Выбор этого места был далеко не случаен. В римском пантеоне Теллурия идентифицировалась с Церерой, богиней плодородия. Считалось, что убийца, проливая невинную кровь, наносит оскорбление земле-кормилице, то есть самой богине. Вот почему, прежде чем свершить над телом убитого погребальный обряд, римляне непременно приносили очистительную жертву оскорбленной земле. Именно этим и намеревался в первую очередь заняться Марк Антоний накануне похорон Цезаря, из чего следовало сразу два вывода: Гай Юлий не был тираном (иначе его не стали бы хоронить с соблюдением обряда), его же убийцы — клятвопреступники и святотатцы.
Сенат понадобился Антонию не только для этого. Сомневаясь в умонастроениях политической верхушки, он хотел прощупать их пульс и найти какой-то законный выход из создавшегося положения, чреватого, как он прекрасно понимал, новой гражданской войной. Еще накануне вечером он собрал у себя дома наиболее твердых сторонников Цезаря и воочию убедился, что даже среди них нет единодушия.
Лепид заявил, что армия целиком на их стороне. Начальник конницы знал, о чем говорил. Он уже ввел войско в Рим под предлогом необходимости поддерживать в городе порядок во время похорон диктатора. Разумеется, это шло вразрез с законом, но все еще слишком хорошо помнили похороны Клодия, которые закончились беспорядками, грабежами и пожарами, так что вряд ли эта мера вызвала бы в ком-нибудь возражения. Заодно, как, посмеиваясь, добавил Лепид, одной-двух когорт вполне хватит, чтобы разделаться с тираноборцами. И никакой суд не нужен. Перерезать им глотки, вот и вся недолга.
Неужели никто не удивился кровожадности Лепида? Ведь речь как-никак шла о двух его свояках. Заметим, что, когда заговорщики недели две назад обсуждали план покушения, кто-то здравомысляще предложил убрать также Антония и Лепида: первого — потому, что он консул, а второго — потому, что за ним стоит армия. И если, отстаивая жизнь Марка Антония, Бруту пришлось долго убеждать друзей, то против предложения устранить Марка Эмилия возмутились практически все. Его гарантами выступали именно его родственники, и не потому, что питали к нему теплые чувства, а потому, что он приходился отцом их племянникам. Как видно, сам Лепид подобной сентиментальностью не отличался. Впрочем, он уже сообразил, что воспользуется ситуацией, чтобы без хлопот развестись с Юнией Старшей.

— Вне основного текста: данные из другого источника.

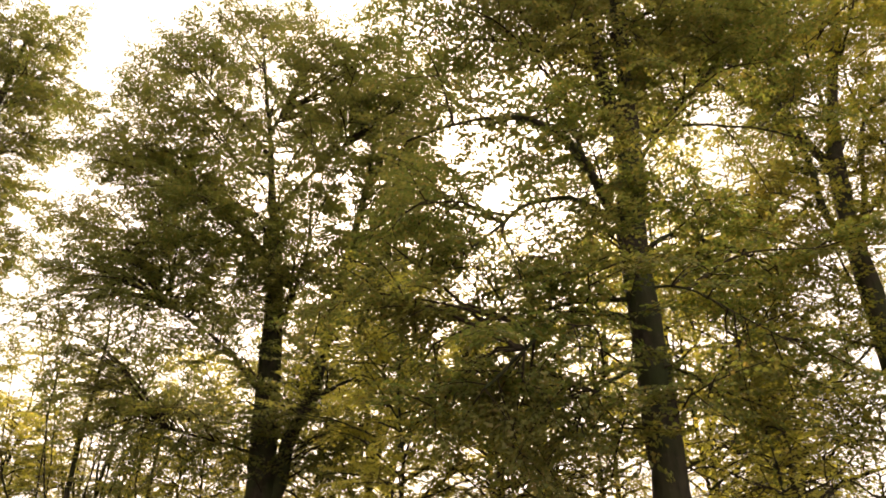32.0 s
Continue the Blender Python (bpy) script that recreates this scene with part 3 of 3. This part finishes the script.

Марк Антоний решительно отверг план Лепида. Он не забыл, с какими неприятностями столкнулся Цицерон, когда без суда и следствия расправился с Каталиной. А сейчас речь шла о судьбе высокородных патрициев, представителей лучших римских фамилий.
И тут подал голос сенатор Гиртий. Почему бы не согласиться с заговорщиками, сказал он, и не восстановить республику?
Антоний оказался перед выбором из двух взаимоисключающих возможностей и решил переложить бремя ответственности на сенаторов. Он ничем не рисковал — вокруг храма толклась целая толпа ветеранов, и вряд ли в этих условиях сановитые магистраты изменят своей привычной трусости и бросятся защищать заговорщиков. Разумеется, Брут с друзьями на заседание не явились. Все, что они пока могли — писали сенаторам записки с просьбой о поддержке.
Впрочем, организаторы заговора поступили вполне разумно, не торопясь спускаться с Капитолийского холма. Наводнившая город солдатня не стеснялась в выражении злобы в адрес сенаторов, склонных стать на сторону тираноборцев. Претора Луция Корнелия Цинну они встретили градом камней и вынудили искать убежища в ближайшем доме. Цинна приходился родным братом Корнелии, первой супруге Цезаря и матери Юлии, той самой «неблагонадежной» Корнелии, с которой молодой Гай Юлий отказался развестись в угоду Сулле. Цинна, конечно, не забыл, как отважно и достойно повел себя муж его сестры в той давней истории. Однако речь Брута произвела на него такое сильное впечатление, что он не удержался и тоже выступил с трибуны с гневной диатрибой против убитого диктатора. Затем он сорвал с себя знаки преторского отличия и заявил, что не желает занимать должность, полученную милостью тирана. И на следующий же день стал жертвой уличного нападения.